The Full, Rambling Overview
Everything you know how to do in Windows 7 carries over to Win8. The one thing that has changed is the Start Menu and, let’s be honest, it was severely broken in Vista and Win7 anyway, so good riddance. As that is the one and only change, you only need to learn one new thing to be up and running. You only need to know that even though the Start button is gone, you can still click in the bottom-left corner where it used to be and open the new Start Screen. Alternatively, you can just hit the Windows key on your keyboard, which is what I have learned to do. All your familiar keyboard shortcuts will still work, MS have even added several new ones you can learn at your leisure, and things like Control Panel and Device Manager are just as they have been since Vista. It is all there and it works as well as it always has, even better in some cases.

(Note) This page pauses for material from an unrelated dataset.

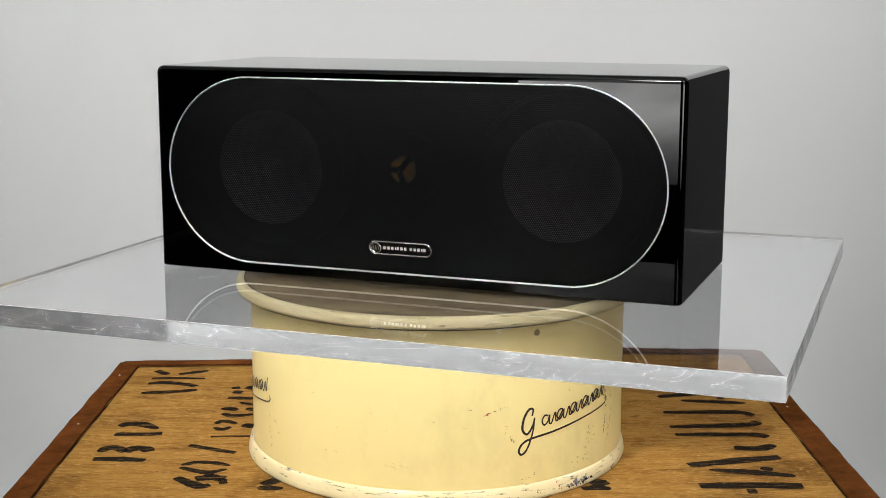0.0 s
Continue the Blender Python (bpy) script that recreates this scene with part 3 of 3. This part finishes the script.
def cabinet(sp):
    """A rounded box, open behind the grille and at the port."""
    bm = box(OX - W / 2, OX + W / 2, OY - D / 2, OY + D / 2, 0.0, H, 0.0042, 4)
    bm.faces.ensure_lookup_table()
    bm.normal_update()
    for sign, outline in ((-1, [(OX + x, 0.063 + z) for x, z in stadium(0.0995, 0.0560)]), (1, [(OX + 0.045 + 0.0262 * math.cos(2 * math.pi * i / 48), 0.0625 + 0.0262 * math.sin(2 * math.pi * i / 48)) for i in range(48)])):
        face = max((f for f in bm.faces if f.normal.y * sign > 0.99), key=lambda f: f.calc_area())
        edges = list(face.edges)
        y = face.calc_center_median().y
        bmesh.ops.delete(bm, geom=[face], context="FACES_ONLY")
        ring = [bm.verts.new((x, y, z)) for x, z in outline]
        loop = [bm.edges.new((a, b)) for a, b in zip(ring, ring[1:] + ring[:1]) if (a.co - b.co).length > 1e-7]
        bmesh.ops.triangle_fill(bm, use_beauty=True, edges=edges + loop)
        bm.normal_update()
    bmesh.ops.recalc_face_normals(bm, faces=bm.faces)
    ob = part("cabinet", bm, LACQUER, sp, "high-gloss black lacquered cabinet", True)
    lo, hi = Vector((OX - W / 2, OY - D / 2, 0)), Vector((OX + W / 2, OY + D / 2, H))
    turned = []
    for v in ob.data.vertices:
        core = Vector([min(max(c, a + 0.0042), b - 0.0042) for c, a, b in zip(v.co, lo, hi)])
        turned.append((v.co - core).normalized())
    for v in ob.data.vertices:
        if v.co.z < 0.0043:
            v.co.z *= 0.25
    ob.data.normals_split_custom_set_from_vertices(turned)
    return ob


def front(sp):
    yf = OY - D / 2
    # grille: a shallow dome over a racetrack
    bm = bmesh.new()
    rings = []
    n = 24
    for k in range(9):
        s = 1 - k / 8 * 0.985
        out = stadium(0.0995, 0.0557 * s, n)
        y = yf - 0.0010 - 0.0074 * (1 - s * s)
        rings.append([bm.verts.new((OX + x, y, 0.063 + z)) for x, z in out])
    for a, b in zip(rings, rings[1:]):
        m = len(a)
        for i in range(m):
            bm.faces.new((a[i], a[(i + 1) % m], b[(i + 1) % m], b[i]))
    last = rings[-1]
    bm.faces.new(last)
    bmesh.ops.recalc_face_normals(bm, faces=bm.faces)
    inner = bm.copy()
    bmesh.ops.translate(inner, vec=(0, 0.0005, 0), verts=inner.verts)
    grille = part("grille", bm, GRILLE, sp, "black perforated steel grille, slightly domed", True)
    part("inner_skin", inner, GRILLE, grille, "inner face of the perforated steel", True)
    # bright trim round it
    bm = bmesh.new()
    sect = [(-0.0005, 0.0006), (-0.0005, -0.0003), (-0.0003, -0.0007), (0.0, -0.0009), (0.0003, -0.0007), (0.0005, -0.0003), (0.0005, 0.0006)]
    rings = []
    for dr, dy in sect:
        rings.append([bm.verts.new((OX + x, yf + dy, 0.063 + z)) for x, z in stadium(0.0995, 0.0565 + dr, 32)])
    for a, b in zip(rings, rings[1:]):
        m = len(a)
        for i in range(m):
            bm.faces.new((a[i], a[(i + 1) % m], b[(i + 1) % m], b[i]))
    bmesh.ops.recalc_face_normals(bm, faces=bm.faces)
    part("trim", bm, TRIM, sp, "thin bright chrome trim round the grille", True)
    # baffle and drivers behind the grille
    bm = box(OX - 0.158, OX + 0.158, yf + 0.021, yf + 0.025, 0.004, 0.121)
    part("baffle", bm, RUBBER, sp, "matt black baffle behind the grille")
    face = pose(0, 0, 0, 90, 0, 0)
    for x in (-0.091, 0.0935):
        at = Matrix.Translation((OX + x, yf + 0.0098, 0.0645)) @ face
        driver = part("driver", lathe([(0.052, -0.0112), (0.052, 0.0008), (0.0515, 0.0012), (0.047, 0.0014), (0.046, 0.0005)], 48, at), RUBBER, sp, "black driver frame", True)
        part("surround", lathe([(0.0500, 0.0012), (0.0490, 0.0020), (0.0478, 0.0022), (0.0466, 0.0018), (0.0450, 0.0006), (0.0350, 0.0006)], 48, at), RUBBER, driver, smooth=True)
        part("cone", lathe([(0.0350 * k / 14, 0.0006 - 0.0053 * (1 + math.cos(math.pi * k / 14))) for k in range(14, -1, -1)], 48, at), CONE, driver, "grey metal cone", True)
    at = Matrix.Translation((OX - 0.0030, yf + 0.0098, 0.067)) @ face
    tw = part("tweeter", lathe([(0.021, -0.0112), (0.0208, 0.0016), (0.016, 0.0014), (0.0128, 0.0004)], 40, at), RUBBER, sp, smooth=True)
    part("dome", lathe([(0.0080, 0.0002), (0.0074, 0.0022), (0.0058, 0.0038), (0.0034, 0.0047), (0, 0.0050)], 40, at), GOLD_DOME, tw, "gold metal dome", True)
    for k in range(3):
        bm = box(-0.0017, 0.0017, 0.0005, 0.0128, 0.0066, 0.0076)
        bmesh.ops.transform(bm, matrix=at @ pose(0, 0, 0, 0, 0, 120 * k + 80), verts=bm.verts)
        part("guard_spoke", bm, RUBBER, tw)
    # badge: a pill outline with a round mark and a row of bars
    yb = 0.0
    tilt = Matrix.Translation((0, yf - 0.0056, 0.0225)) @ pose(0, 0, 0, 14, 0, 0) @ Matrix.Translation((0, 0, -0.0225))
    bm = bmesh.new()
    for hw, r, w in ((0.0155, 0.0042, 0.00042),):
        outer, inner = stadium(hw, r, 12), stadium(hw, r - w, 12)
        vo = [[bm.verts.new((OX + 0.0010 + x, yb + dy, 0.0225 + z)) for x, z in line] for line, dy in ((outer, 0.0014), (outer, -0.0006), (inner, -0.0006), (inner, 0.0014))]
        for a, b in zip(vo, vo[1:]):
            for i in range(len(a)):
                bm.faces.new((a[i], a[(i + 1) % len(a)], b[(i + 1) % len(a)], b[i]))
    bmesh.ops.recalc_face_normals(bm, faces=bm.faces)
    badge = part("badge", bm, CHROME, sp, "small silver pill-shaped badge", True)
    badge.matrix_basis = tilt
    bm = bmesh.new()
    outline = stadium(0.0155, 0.0039, 12)
    bm.faces.new([bm.verts.new((OX + 0.0010 + x, yb + 0.0006, 0.0225 + z)) for x, z in outline])
    part("badge_field", bm, CAP, badge)
    ring = Matrix.Translation((OX - 0.0145, yb - 0.0004, 0.0225)) @ pose(0, 0, 0, 90, 0, 0)
    part("badge_mark", lathe([(0.0034, -0.0006), (0.0034, 0.0002), (0.0029, 0.0002), (0.0029, -0.0006)], 24, ring), CHROME, badge, smooth=True)
    for x, hgt in ((-0.0161, 0.0026), (-0.0145, 0.0030), (-0.0129, 0.0026)):
        part("badge_mark", box(OX + x - 0.0003, OX + x + 0.0003, yb - 0.0003, yb + 0.0005, 0.0225 - hgt / 2, 0.0225 + hgt / 2), CHROME, badge)
    x = -0.0099
    for i, w in enumerate((0.0024, 0.0022, 0.0021, 0.0008, 0.0018, 0.0022, 0.0020, 0.0, 0.0022, 0.0021, 0.0021, 0.0008, 0.0022)):
        if w:
            part("badge_bar", box(OX + x, OX + x + w * 0.62, yb - 0.0002, yb + 0.0005, 0.0217, 0.0233), TRIM, badge)
        x += w + 0.0003 if w else 0.0012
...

OK, so you are wondering how I can possibly suggest that Win8 is so similar to Win7 when the only image you ever see of it is something totally alien to any Windows 7 user. The answer is simple (the good ones always are), that is the one thing that has changed and it isn’t all that different to the old Start Menu, really. Just imagine that the column of pinned icons on the left-hand side of the old Start Menu has been given a whole screen to sprawl over, which allows you to pin many more things to it. It’s also been made so that you can customise the hell out of it and get everything in exactly the order you want it. And when you want to find something that has not been pinned, you just right-click on the background and choose the only option – “All Apps” – which shows you everything that would previously have shown up under “All Programs” in the Win7 Start Menu.

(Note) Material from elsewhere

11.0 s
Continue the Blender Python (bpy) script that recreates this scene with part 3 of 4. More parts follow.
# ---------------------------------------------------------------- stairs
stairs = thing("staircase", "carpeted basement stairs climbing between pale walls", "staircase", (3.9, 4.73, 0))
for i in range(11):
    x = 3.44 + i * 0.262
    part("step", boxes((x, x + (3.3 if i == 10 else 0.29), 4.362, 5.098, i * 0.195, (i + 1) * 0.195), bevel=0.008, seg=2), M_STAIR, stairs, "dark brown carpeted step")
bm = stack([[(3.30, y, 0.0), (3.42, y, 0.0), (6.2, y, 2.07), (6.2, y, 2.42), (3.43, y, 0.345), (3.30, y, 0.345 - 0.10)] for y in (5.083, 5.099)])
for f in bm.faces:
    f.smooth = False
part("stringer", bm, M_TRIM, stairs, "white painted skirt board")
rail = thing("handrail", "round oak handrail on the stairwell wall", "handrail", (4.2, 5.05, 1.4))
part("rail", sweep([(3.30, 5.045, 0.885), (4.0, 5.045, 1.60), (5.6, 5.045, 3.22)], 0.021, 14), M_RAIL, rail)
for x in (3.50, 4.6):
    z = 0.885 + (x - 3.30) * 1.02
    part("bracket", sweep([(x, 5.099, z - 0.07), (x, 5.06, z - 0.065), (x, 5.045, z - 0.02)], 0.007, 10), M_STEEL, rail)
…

“What are all those stupid looking, multi-coloured squares and rectangles!?!” I hear you ask. They are new additions, things that have not previously been a part of Windows. If you ignore them completely you will be no worse off. e.g. There are new music and video apps but if you don’t like them, Windows Media Player is still there and it works just as it does in Win7. (i.e. Not very well at all; it is one of the things I hate about Win7.) Some of them are actually OK – I like the new email app and the weather app is really good, too. And the tiles make them even better because they display up-to-date information, even if that app is not currently open. The email app shows the latest emails and the weather app shows the current weather, both without the need to go in and look for the information. There is also a Windows Store where you can go and download more, much like Apple’s App Store.

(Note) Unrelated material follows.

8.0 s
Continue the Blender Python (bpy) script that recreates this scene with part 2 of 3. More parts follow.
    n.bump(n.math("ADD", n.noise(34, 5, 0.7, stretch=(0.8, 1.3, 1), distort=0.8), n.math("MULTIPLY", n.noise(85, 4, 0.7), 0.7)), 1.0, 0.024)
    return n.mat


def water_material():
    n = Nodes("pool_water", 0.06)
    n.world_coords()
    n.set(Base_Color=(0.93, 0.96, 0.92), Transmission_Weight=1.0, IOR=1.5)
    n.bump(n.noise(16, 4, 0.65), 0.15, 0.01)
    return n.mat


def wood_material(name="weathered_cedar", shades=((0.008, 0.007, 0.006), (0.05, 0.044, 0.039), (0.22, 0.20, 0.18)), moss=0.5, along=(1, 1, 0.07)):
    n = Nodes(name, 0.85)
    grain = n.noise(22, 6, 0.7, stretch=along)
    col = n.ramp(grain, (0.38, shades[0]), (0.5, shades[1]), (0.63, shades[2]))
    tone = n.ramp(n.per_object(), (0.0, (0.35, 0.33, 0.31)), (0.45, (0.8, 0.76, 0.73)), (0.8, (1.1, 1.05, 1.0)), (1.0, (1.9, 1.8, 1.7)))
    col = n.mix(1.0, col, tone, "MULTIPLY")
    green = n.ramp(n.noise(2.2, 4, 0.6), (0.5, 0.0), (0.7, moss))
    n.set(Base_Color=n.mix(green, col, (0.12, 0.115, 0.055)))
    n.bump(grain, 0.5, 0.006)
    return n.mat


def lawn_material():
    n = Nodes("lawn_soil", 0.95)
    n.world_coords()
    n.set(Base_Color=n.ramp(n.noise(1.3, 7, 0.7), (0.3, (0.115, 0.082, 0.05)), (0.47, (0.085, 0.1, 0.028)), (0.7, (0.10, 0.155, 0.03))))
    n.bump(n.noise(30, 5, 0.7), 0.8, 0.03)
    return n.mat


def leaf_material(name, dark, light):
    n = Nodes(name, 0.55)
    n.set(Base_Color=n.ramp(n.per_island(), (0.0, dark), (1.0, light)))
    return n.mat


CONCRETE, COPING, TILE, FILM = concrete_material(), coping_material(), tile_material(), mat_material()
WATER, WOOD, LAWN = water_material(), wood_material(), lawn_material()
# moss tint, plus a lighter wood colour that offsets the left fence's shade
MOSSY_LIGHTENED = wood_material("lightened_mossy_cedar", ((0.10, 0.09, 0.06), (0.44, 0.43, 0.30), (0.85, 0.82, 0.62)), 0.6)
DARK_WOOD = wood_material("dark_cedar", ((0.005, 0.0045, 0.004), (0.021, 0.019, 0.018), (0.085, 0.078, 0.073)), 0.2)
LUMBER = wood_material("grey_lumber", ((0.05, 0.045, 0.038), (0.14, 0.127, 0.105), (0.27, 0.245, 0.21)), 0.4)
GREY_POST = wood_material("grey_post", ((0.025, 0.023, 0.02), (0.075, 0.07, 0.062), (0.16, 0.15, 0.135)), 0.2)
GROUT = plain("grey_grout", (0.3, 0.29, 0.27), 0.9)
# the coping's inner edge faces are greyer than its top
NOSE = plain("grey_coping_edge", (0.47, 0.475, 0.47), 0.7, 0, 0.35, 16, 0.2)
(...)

It has mostly been good so far but the reality is that there are still a few areas that don’t work as well as you might like. In some situations, moving between the new app interface and the desktop is a bit jarring. e.g. The default program for opening a PDF file is the new Reader app, which is a simple app that does its job nicely. The problem is that once you have read the file and closed the app, you are back at the Start Screen, not back in Explorer where you started. It’s not a disaster, you can get straight back to Explorer using the familiar ALT+Tab keyboard shortcut, but it is definitely not as slick as it is in older versions of Windows. The same thing happens with pictures and videos you want to look at from Explorer. If it gets really annoying, you can simply spend a few minutes making photos open in Windows Picture Viewer, videos open in Windows Media Player and PDFs in Adobe Reader or whatever else you use. Or you can do what I did and just get used to it.